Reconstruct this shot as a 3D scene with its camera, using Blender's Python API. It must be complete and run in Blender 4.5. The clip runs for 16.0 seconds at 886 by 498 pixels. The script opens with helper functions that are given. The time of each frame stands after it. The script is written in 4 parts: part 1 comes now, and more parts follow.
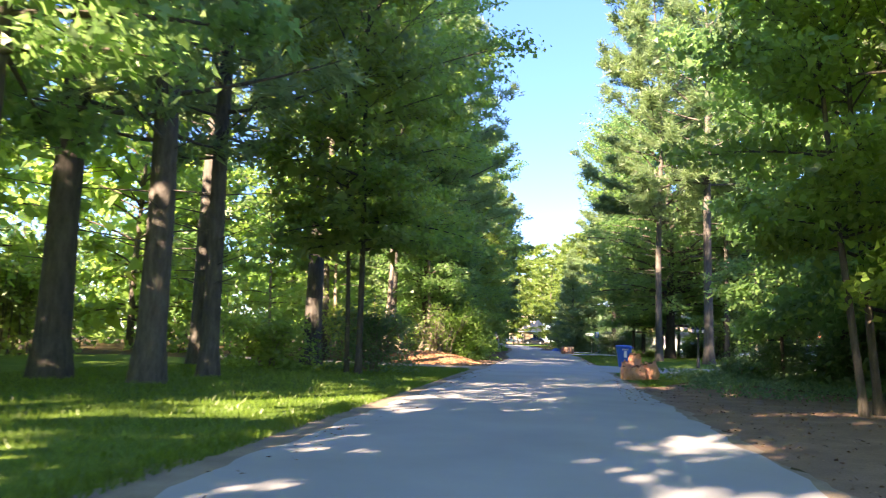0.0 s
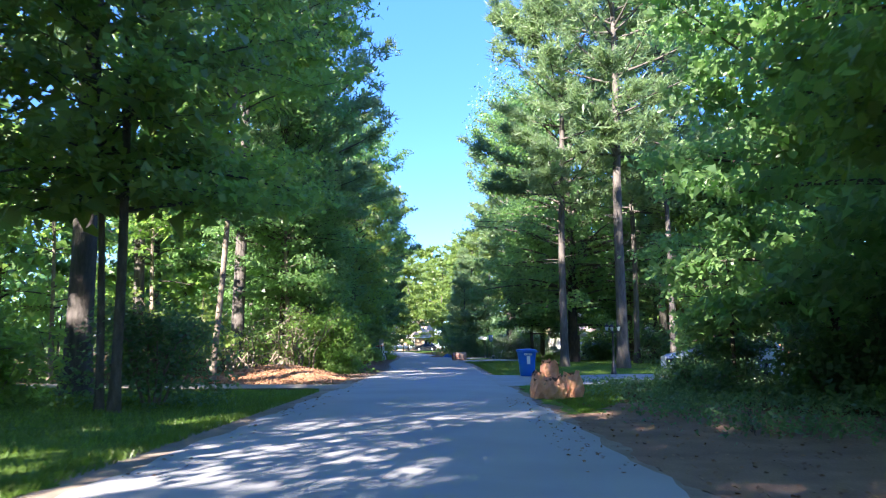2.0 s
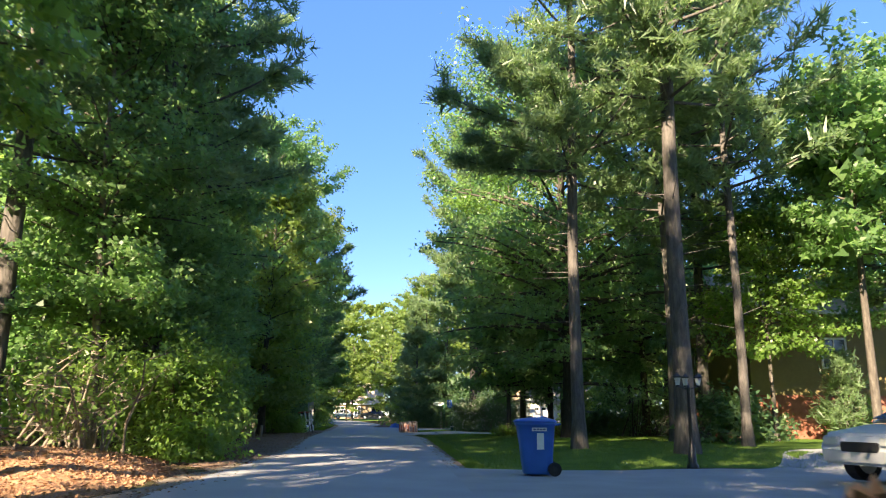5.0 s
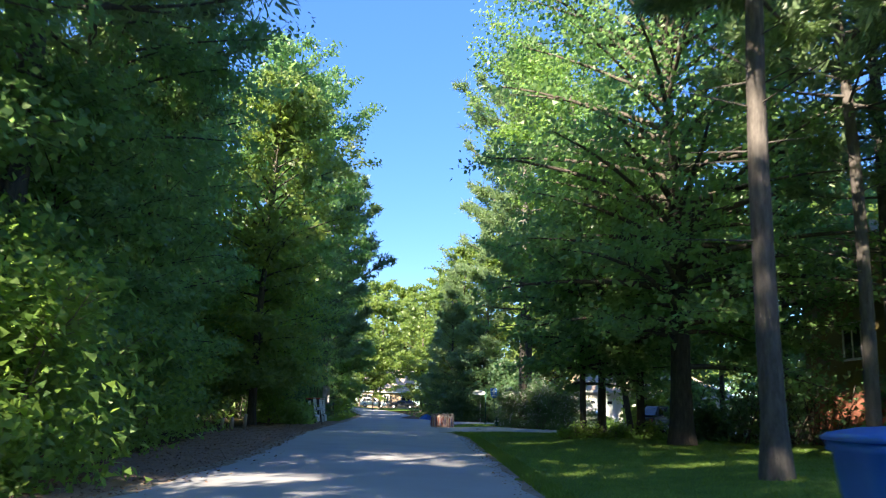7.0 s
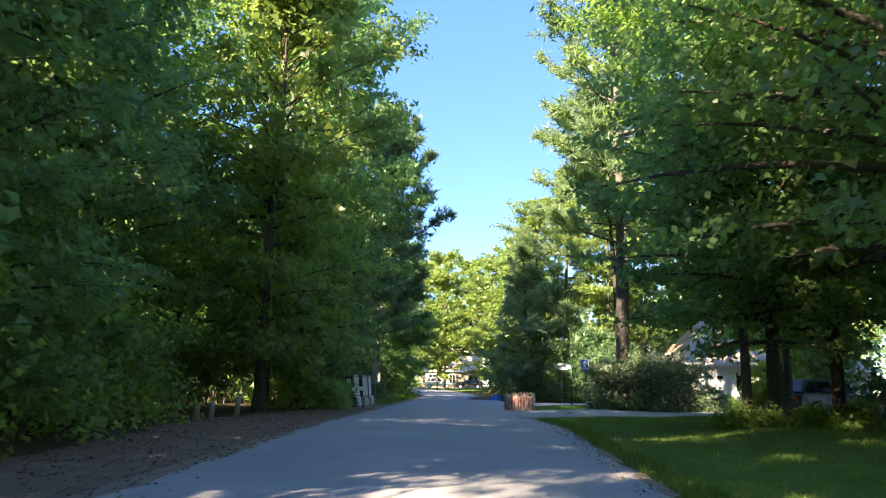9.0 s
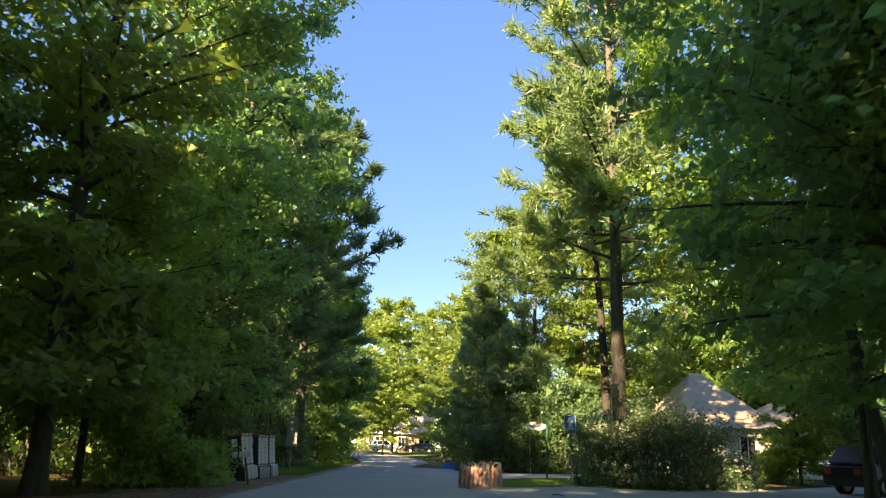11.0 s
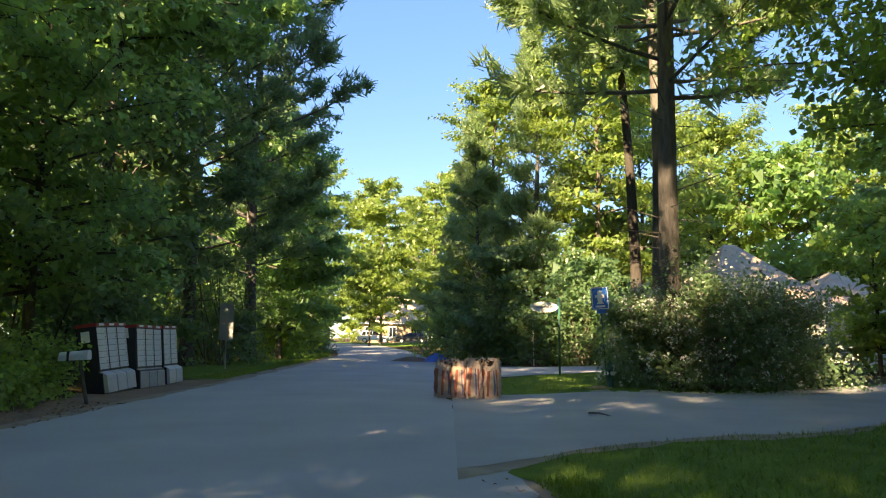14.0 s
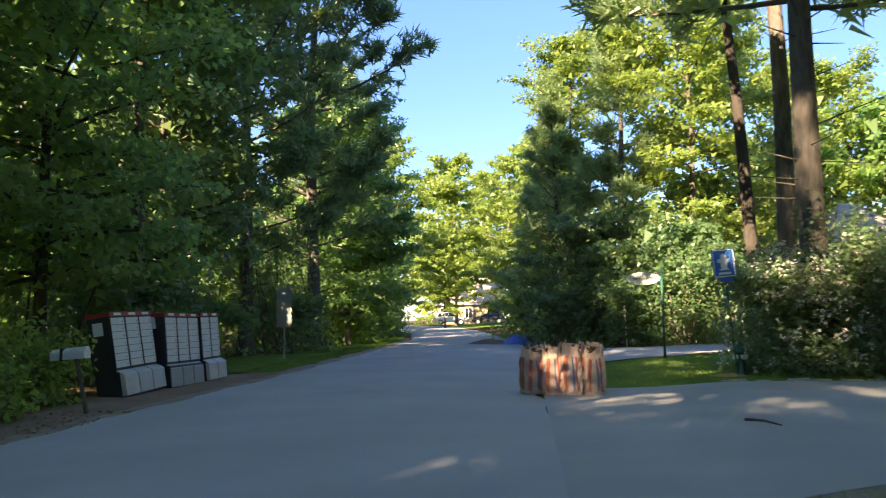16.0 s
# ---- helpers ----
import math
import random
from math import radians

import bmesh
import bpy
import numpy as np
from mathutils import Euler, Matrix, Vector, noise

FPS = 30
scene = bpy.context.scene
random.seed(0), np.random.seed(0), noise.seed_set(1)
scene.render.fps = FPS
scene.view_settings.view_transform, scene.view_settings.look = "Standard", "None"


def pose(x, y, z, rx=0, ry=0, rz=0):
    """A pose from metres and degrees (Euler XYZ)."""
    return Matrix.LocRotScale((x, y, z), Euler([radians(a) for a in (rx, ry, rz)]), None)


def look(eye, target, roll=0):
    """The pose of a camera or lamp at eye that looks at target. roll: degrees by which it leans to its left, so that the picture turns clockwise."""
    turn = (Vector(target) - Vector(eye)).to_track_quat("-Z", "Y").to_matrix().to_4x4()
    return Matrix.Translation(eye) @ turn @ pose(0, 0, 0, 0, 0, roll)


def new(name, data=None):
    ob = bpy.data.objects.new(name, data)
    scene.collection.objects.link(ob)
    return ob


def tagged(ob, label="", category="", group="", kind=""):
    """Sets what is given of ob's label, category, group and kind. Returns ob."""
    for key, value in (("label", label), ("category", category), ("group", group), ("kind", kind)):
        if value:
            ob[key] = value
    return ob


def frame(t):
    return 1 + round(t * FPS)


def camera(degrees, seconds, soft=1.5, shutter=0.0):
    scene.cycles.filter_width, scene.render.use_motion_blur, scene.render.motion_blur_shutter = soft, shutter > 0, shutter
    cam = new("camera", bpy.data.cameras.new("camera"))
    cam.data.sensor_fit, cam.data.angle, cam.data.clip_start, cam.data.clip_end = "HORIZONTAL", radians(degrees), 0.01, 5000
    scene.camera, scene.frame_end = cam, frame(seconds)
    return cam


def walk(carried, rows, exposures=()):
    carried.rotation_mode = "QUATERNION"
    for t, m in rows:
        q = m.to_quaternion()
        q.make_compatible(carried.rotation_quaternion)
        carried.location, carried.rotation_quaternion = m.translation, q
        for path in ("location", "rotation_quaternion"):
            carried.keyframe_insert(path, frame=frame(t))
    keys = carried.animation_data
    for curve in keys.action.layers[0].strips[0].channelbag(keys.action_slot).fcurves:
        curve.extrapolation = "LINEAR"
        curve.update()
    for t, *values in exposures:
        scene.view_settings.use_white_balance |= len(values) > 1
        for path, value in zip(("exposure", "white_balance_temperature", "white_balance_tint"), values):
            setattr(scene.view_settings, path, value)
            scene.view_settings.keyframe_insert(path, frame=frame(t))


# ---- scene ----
cam = camera(60.9, 16.0, soft=1.1, shutter=0.3)
PATH = [
    (0, (-0.422, 6.194, 1.179), (-0.711, 8.159, 1.414), 1.9),
    (0.5, (-0.395, 8.107, 1.168), (-0.552, 10.087, 1.4), 1.3),
    (1, (-0.313, 10.113, 1.172), (-0.389, 12.098, 1.405), 0.8),
    (1.5, (-0.226, 12.28, 1.171), (-0.259, 14.265, 1.414), 0.3),
    (2, (-0.112, 14.591, 1.195), (-0.117, 16.574, 1.454), -0.1),
    (2.5, (-0.046, 16.945, 1.206), (-0.021, 18.924, 1.494), -0.2),
    (3, (-0.075, 19.199, 1.259), (-0.009, 21.172, 1.581), -0.1),
    (3.2, (-0.046, 20.17, 1.259), (0.035, 22.139, 1.599), -0.1),
    (5.3, (0.416, 31.906, 1.152), (0.534, 33.855, 1.587), 0.6),
    (5.5, (0.413, 33.053, 1.158), (0.524, 35.002, 1.59), 1.0),
    (6, (0.374, 35.938, 1.188), (0.464, 37.89, 1.614), 1.6),
    (6.5, (0.379, 38.786, 1.189), (0.441, 40.74, 1.61), 2.0),
    (7, (0.38, 41.528, 1.168), (0.403, 43.485, 1.576), 2.0),
    (7.5, (0.336, 44.167, 1.036), (0.31, 46.129, 1.426), 1.6),
    (8, (0.201, 46.655, 1.025), (0.129, 48.621, 1.387), 1.3),
    (8.5, (0.169, 49.183, 1.027), (0.05, 51.149, 1.371), 1.1),
    (9, (0.185, 51.782, 1.027), (0.04, 53.745, 1.382), 1.2),
    (9.2, (0.185, 52.804, 1.031), (0.038, 54.765, 1.397), 1.5),
    (11.3, (0.312, 62.997, 1.089), (0.286, 64.928, 1.61), 1.7),
    (11.5, (0.394, 63.816, 1.087), (0.369, 65.75, 1.598), 1.7),
    (12, (0.573, 65.616, 1.114), (0.55, 67.562, 1.574), 1.4),
    (12.5, (0.746, 67.177, 1.115), (0.722, 69.138, 1.507), 1.3),
    (13, (0.843, 68.515, 1.113), (0.816, 70.488, 1.438), 1.0),
    (13.5, (0.81, 69.64, 1.12), (0.79, 71.621, 1.394), 0.8),
    (14, (0.807, 70.611, 1.14), (0.792, 72.597, 1.377), 0.5),
    (14.5, (0.847, 71.538, 1.15), (0.831, 73.526, 1.363), -0.1),
    (15, (0.852, 72.415, 1.163), (0.828, 74.405, 1.361), -0.4),
    (15.5, (0.828, 73.157, 1.145), (0.746, 75.146, 1.335), -0.8),
    (16, (0.649, 73.777, 1.167), (0.438, 75.757, 1.354), -1.1),
]
EXPOSURES = [(0.0, 3.55, 7700, 23), (1.0, 3.3, 6100, 19), (2.0, 3.25, 5800, 20), (3.0, 3.2, 5800, 20), (5.5, 2.8, 7500, 14), (7.0, 2.85, 6500, 14), (8.0, 3.05, 5700, 16), (9.0, 3.25, 7500, 17), (11.5, 2.85, 10400, 11), (12.5, 2.9, 10000, 12), (14.0, 3.05, 9200, 15.5), (16.0, 3.2, 8700, 18)]
walk(cam, [(t, look(eye, aim, roll)) for t, eye, aim, roll in PATH], EXPOSURES)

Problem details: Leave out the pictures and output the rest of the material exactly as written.

Final answer:
Reconstruct this shot as a 3D scene with its camera, using Blender's Python API. It must be complete and run in Blender 4.5. The clip runs for 16.0 seconds at 886 by 498 pixels. The script opens with helper functions that are given. The time of each frame stands after it. The script is written in 4 parts: part 1 comes now, and more parts follow.
0.0 s
2.0 s
5.0 s
7.0 s
9.0 s
11.0 s
14.0 s
16.0 s
# ---- helpers ----
import math
import random
from math import radians

import bmesh
import bpy
import numpy as np
from mathutils import Euler, Matrix, Vector, noise

FPS = 30
scene = bpy.context.scene
random.seed(0), np.random.seed(0), noise.seed_set(1)
scene.render.fps = FPS
scene.view_settings.view_transform, scene.view_settings.look = "Standard", "None"


def pose(x, y, z, rx=0, ry=0, rz=0):
    """A pose from metres and degrees (Euler XYZ)."""
    return Matrix.LocRotScale((x, y, z), Euler([radians(a) for a in (rx, ry, rz)]), None)


def look(eye, target, roll=0):
    """The pose of a camera or lamp at eye that looks at target. roll: degrees by which it leans to its left, so that the picture turns clockwise."""
    turn = (Vector(target) - Vector(eye)).to_track_quat("-Z", "Y").to_matrix().to_4x4()
    return Matrix.Translation(eye) @ turn @ pose(0, 0, 0, 0, 0, roll)


def new(name, data=None):
    ob = bpy.data.objects.new(name, data)
    scene.collection.objects.link(ob)
    return ob


def tagged(ob, label="", category="", group="", kind=""):
    """Sets what is given of ob's label, category, group and kind. Returns ob."""
    for key, value in (("label", label), ("category", category), ("group", group), ("kind", kind)):
        if value:
            ob[key] = value
    return ob


def frame(t):
    return 1 + round(t * FPS)


def camera(degrees, seconds, soft=1.5, shutter=0.0):
    scene.cycles.filter_width, scene.render.use_motion_blur, scene.render.motion_blur_shutter = soft, shutter > 0, shutter
    cam = new("camera", bpy.data.cameras.new("camera"))
    cam.data.sensor_fit, cam.data.angle, cam.data.clip_start, cam.data.clip_end = "HORIZONTAL", radians(degrees), 0.01, 5000
    scene.camera, scene.frame_end = cam, frame(seconds)
    return cam


def walk(carried, rows, exposures=()):
    carried.rotation_mode = "QUATERNION"
    for t, m in rows:
        q = m.to_quaternion()
        q.make_compatible(carried.rotation_quaternion)
        carried.location, carried.rotation_quaternion = m.translation, q
        for path in ("location", "rotation_quaternion"):
            carried.keyframe_insert(path, frame=frame(t))
    keys = carried.animation_data
    for curve in keys.action.layers[0].strips[0].channelbag(keys.action_slot).fcurves:
        curve.extrapolation = "LINEAR"
        curve.update()
    for t, *values in exposures:
        scene.view_settings.use_white_balance |= len(values) > 1
        for path, value in zip(("exposure", "white_balance_temperature", "white_balance_tint"), values):
            setattr(scene.view_settings, path, value)
            scene.view_settings.keyframe_insert(path, frame=frame(t))


# ---- scene ----
cam = camera(60.9, 16.0, soft=1.1, shutter=0.3)
PATH = [
    (0, (-0.422, 6.194, 1.179), (-0.711, 8.159, 1.414), 1.9),
    (0.5, (-0.395, 8.107, 1.168), (-0.552, 10.087, 1.4), 1.3),
    (1, (-0.313, 10.113, 1.172), (-0.389, 12.098, 1.405), 0.8),
    (1.5, (-0.226, 12.28, 1.171), (-0.259, 14.265, 1.414), 0.3),
    (2, (-0.112, 14.591, 1.195), (-0.117, 16.574, 1.454), -0.1),
    (2.5, (-0.046, 16.945, 1.206), (-0.021, 18.924, 1.494), -0.2),
    (3, (-0.075, 19.199, 1.259), (-0.009, 21.172, 1.581), -0.1),
    (3.2, (-0.046, 20.17, 1.259), (0.035, 22.139, 1.599), -0.1),
    (5.3, (0.416, 31.906, 1.152), (0.534, 33.855, 1.587), 0.6),
    (5.5, (0.413, 33.053, 1.158), (0.524, 35.002, 1.59), 1.0),
    (6, (0.374, 35.938, 1.188), (0.464, 37.89, 1.614), 1.6),
    (6.5, (0.379, 38.786, 1.189), (0.441, 40.74, 1.61), 2.0),
    (7, (0.38, 41.528, 1.168), (0.403, 43.485, 1.576), 2.0),
    (7.5, (0.336, 44.167, 1.036), (0.31, 46.129, 1.426), 1.6),
    (8, (0.201, 46.655, 1.025), (0.129, 48.621, 1.387), 1.3),
    (8.5, (0.169, 49.183, 1.027), (0.05, 51.149, 1.371), 1.1),
    (9, (0.185, 51.782, 1.027), (0.04, 53.745, 1.382), 1.2),
    (9.2, (0.185, 52.804, 1.031), (0.038, 54.765, 1.397), 1.5),
    (11.3, (0.312, 62.997, 1.089), (0.286, 64.928, 1.61), 1.7),
    (11.5, (0.394, 63.816, 1.087), (0.369, 65.75, 1.598), 1.7),
    (12, (0.573, 65.616, 1.114), (0.55, 67.562, 1.574), 1.4),
    (12.5, (0.746, 67.177, 1.115), (0.722, 69.138, 1.507), 1.3),
    (13, (0.843, 68.515, 1.113), (0.816, 70.488, 1.438), 1.0),
    (13.5, (0.81, 69.64, 1.12), (0.79, 71.621, 1.394), 0.8),
    (14, (0.807, 70.611, 1.14), (0.792, 72.597, 1.377), 0.5),
    (14.5, (0.847, 71.538, 1.15), (0.831, 73.526, 1.363), -0.1),
    (15, (0.852, 72.415, 1.163), (0.828, 74.405, 1.361), -0.4),
    (15.5, (0.828, 73.157, 1.145), (0.746, 75.146, 1.335), -0.8),
    (16, (0.649, 73.777, 1.167), (0.438, 75.757, 1.354), -1.1),
]
EXPOSURES = [(0.0, 3.55, 7700, 23), (1.0, 3.3, 6100, 19), (2.0, 3.25, 5800, 20), (3.0, 3.2, 5800, 20), (5.5, 2.8, 7500, 14), (7.0, 2.85, 6500, 14), (8.0, 3.05, 5700, 16), (9.0, 3.25, 7500, 17), (11.5, 2.85, 10400, 11), (12.5, 2.9, 10000, 12), (14.0, 3.05, 9200, 15.5), (16.0, 3.2, 8700, 18)]
walk(cam, [(t, look(eye, aim, roll)) for t, eye, aim, roll in PATH], EXPOSURES)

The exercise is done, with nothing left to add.